A las nueve, los dos sindicalistas embarcan en el pescante del Fiat, que maneja Micó; toman por Ciudad de la Paz y bajan por Matienzo en procura de la avenida Cabildo. Cruzan Zapata, desde un Peugeot blanco hacen señas a
Micó: al parecer, tiene una goma "baja". Detiene la marcha junto al cordón; mientras el Peugeot frena delante, y un Chevrolet blanco se coloca detrás; un tercer automóvil —cuyas características se ignoran— queda a la expectativa.
Micó desciende para observar el desperfecto; lo imitan dos de los ocupantes del Peugeot, uno de los cuales falla en su intento de disparar contra el secretario: se le traba el arma y abate a su víctima de un culatazo en la nuca. Alonso no alcanza a abrir la puerta de su costado, el derecho: otro de los atacantes, que ha abandonado el Chevrolet, lo acribilla a quemarropa. La operación no dura dos minutos: los asesinos huyen sin inconvenientes.
Alonso murió instantáneamente.
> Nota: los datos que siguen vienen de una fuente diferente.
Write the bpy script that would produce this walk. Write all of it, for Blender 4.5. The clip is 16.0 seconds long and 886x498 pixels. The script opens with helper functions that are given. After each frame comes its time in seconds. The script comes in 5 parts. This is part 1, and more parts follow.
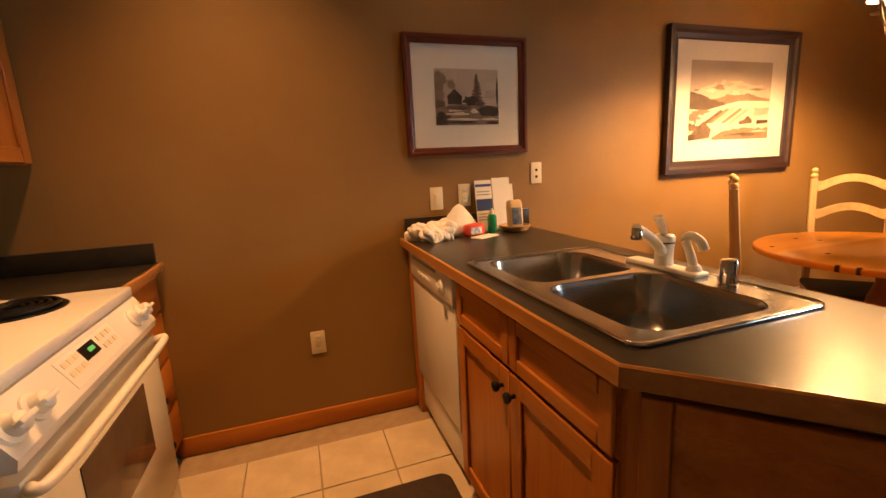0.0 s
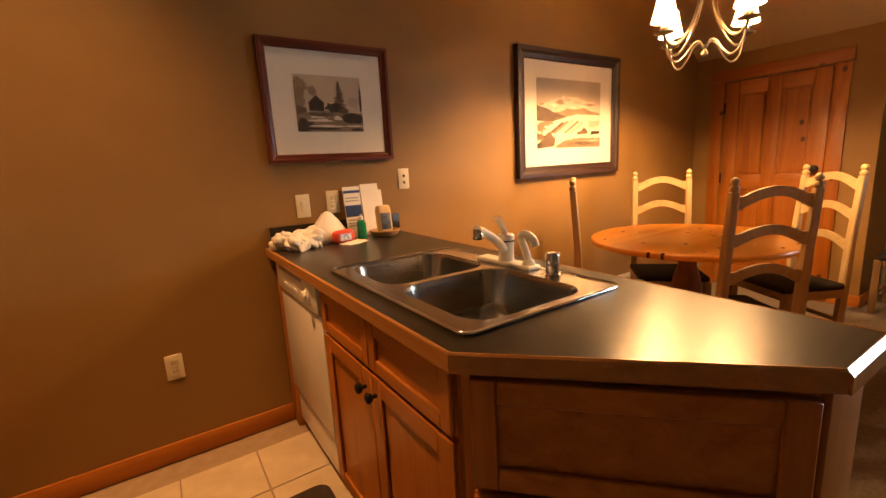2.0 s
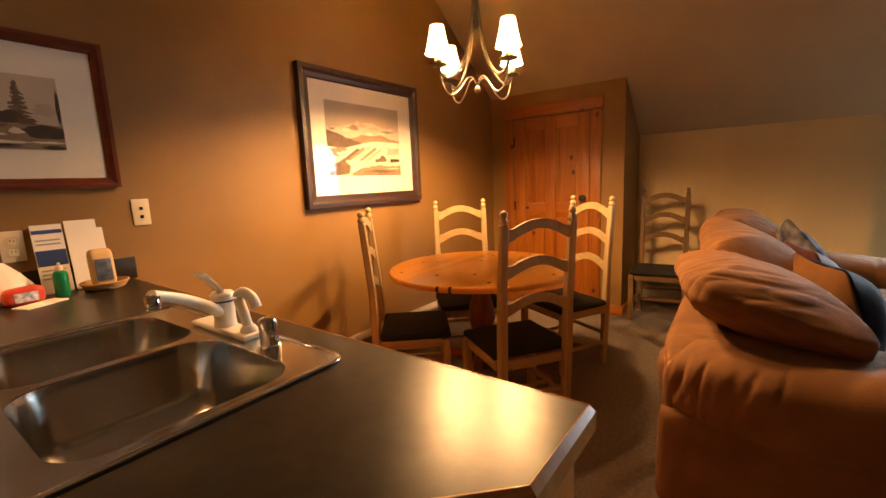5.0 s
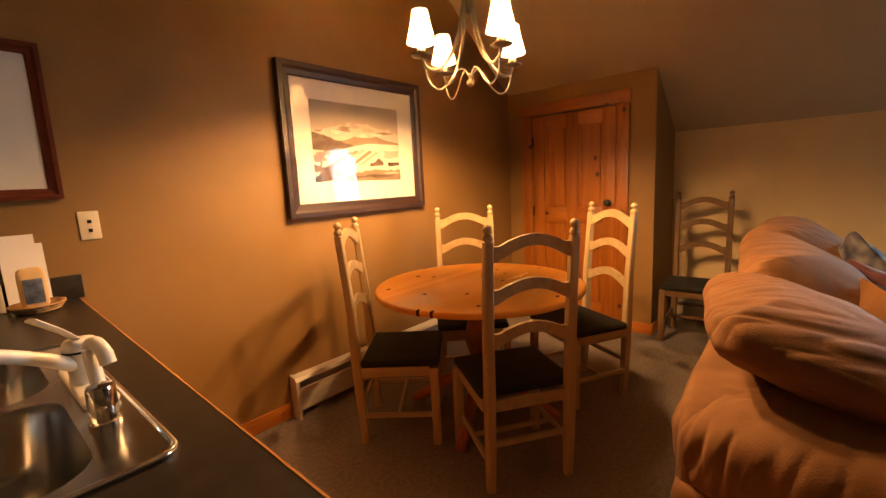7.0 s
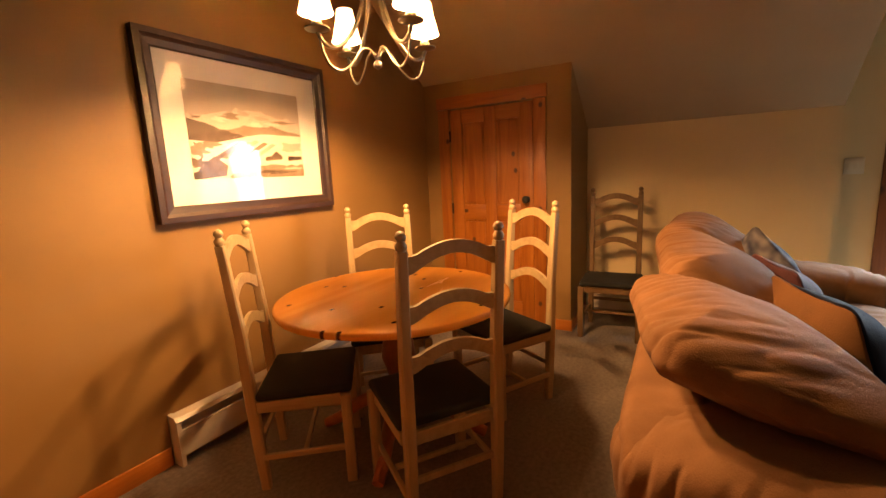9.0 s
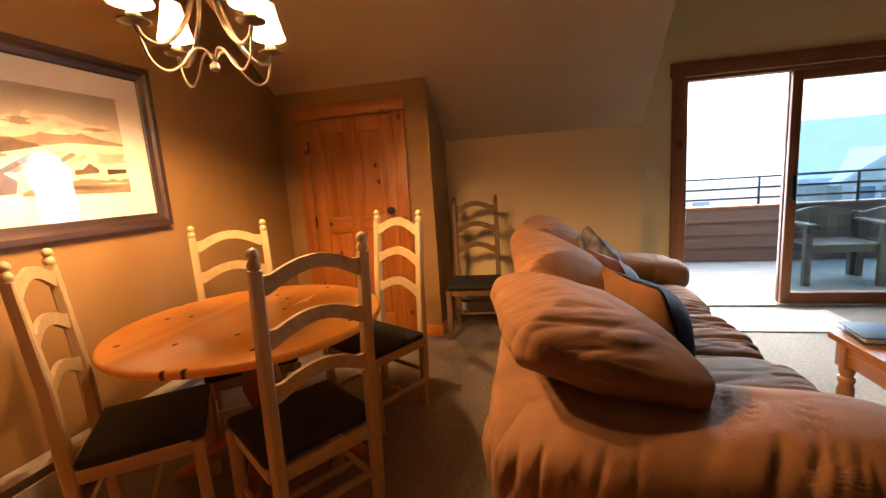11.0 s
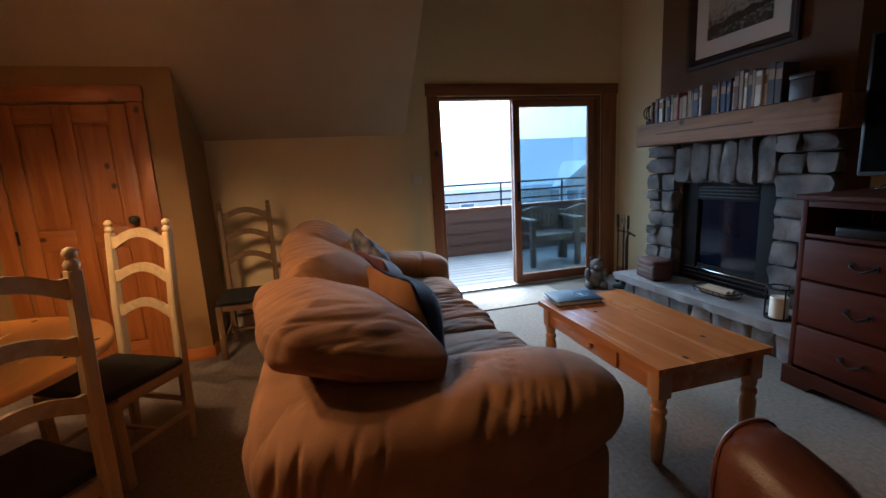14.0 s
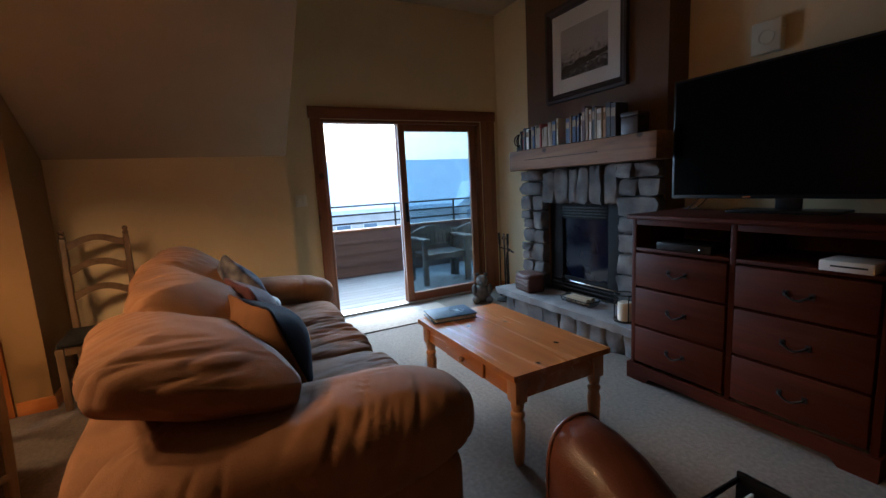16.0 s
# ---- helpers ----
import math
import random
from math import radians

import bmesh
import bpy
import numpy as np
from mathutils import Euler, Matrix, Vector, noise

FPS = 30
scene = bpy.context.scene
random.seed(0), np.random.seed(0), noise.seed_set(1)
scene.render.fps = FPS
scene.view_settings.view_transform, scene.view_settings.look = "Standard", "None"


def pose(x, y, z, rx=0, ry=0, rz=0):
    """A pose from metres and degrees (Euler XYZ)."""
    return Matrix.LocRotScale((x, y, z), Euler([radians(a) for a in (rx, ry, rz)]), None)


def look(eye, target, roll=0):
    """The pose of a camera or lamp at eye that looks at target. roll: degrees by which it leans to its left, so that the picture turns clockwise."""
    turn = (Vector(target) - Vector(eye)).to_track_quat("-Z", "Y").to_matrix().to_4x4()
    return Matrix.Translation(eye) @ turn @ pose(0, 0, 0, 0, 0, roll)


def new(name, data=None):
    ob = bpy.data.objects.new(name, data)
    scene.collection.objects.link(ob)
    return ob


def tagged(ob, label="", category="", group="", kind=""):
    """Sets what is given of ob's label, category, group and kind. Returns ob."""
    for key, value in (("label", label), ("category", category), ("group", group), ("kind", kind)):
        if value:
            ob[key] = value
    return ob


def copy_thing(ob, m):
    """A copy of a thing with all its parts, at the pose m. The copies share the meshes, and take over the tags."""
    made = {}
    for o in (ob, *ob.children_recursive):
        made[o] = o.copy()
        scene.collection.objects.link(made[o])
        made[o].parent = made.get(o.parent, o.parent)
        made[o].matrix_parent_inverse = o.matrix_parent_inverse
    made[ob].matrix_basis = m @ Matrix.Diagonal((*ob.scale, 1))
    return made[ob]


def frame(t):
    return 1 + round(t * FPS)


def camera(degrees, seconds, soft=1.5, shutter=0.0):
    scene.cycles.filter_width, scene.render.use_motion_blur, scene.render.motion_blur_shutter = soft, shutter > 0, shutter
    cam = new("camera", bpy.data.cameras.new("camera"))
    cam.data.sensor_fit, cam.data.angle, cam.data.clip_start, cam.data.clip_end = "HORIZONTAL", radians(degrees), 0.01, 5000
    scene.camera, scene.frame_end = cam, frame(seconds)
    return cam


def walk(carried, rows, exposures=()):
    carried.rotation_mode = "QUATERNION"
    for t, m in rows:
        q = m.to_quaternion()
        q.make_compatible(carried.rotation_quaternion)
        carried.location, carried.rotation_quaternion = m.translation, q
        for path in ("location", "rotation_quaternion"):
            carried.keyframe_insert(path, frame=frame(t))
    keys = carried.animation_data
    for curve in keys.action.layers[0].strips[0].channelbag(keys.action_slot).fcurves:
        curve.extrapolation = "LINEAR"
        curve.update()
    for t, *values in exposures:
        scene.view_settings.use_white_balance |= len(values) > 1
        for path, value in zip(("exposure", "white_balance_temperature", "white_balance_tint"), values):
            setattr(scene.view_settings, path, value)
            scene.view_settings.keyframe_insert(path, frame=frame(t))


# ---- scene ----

Al volver en sí, Micó observa el cuerpo exánime, con la cabeza ladeada hacia la izquierda. "¡Esto es un crimen político!", se desgañita. Lo rodean tres vigilantes; montan en el Fiat y parten a la Comisaría 31ª, donde el cadáver es retirado; luego, en una ambulancia, lo trasladan a la Morgue Judicial. Ya habían terminado su labor el Juez de Instrucción, Carlos Ramón Arigós, y los funcionarios policiales, a quienes encabezara el propio titular de la repartición, general Cáceres Monié. A las ocho y media, el ataúd con los restos de Alonso es instalado en la capilla ardiente, dentro del local de SOIVA. La primera corona de flores pertenece al Secretario de Trabajo; él y Nicanor Saleño, el Subsecretario —un amigo del finado—, estuvieron al mediodía en Santos Dumont 2542.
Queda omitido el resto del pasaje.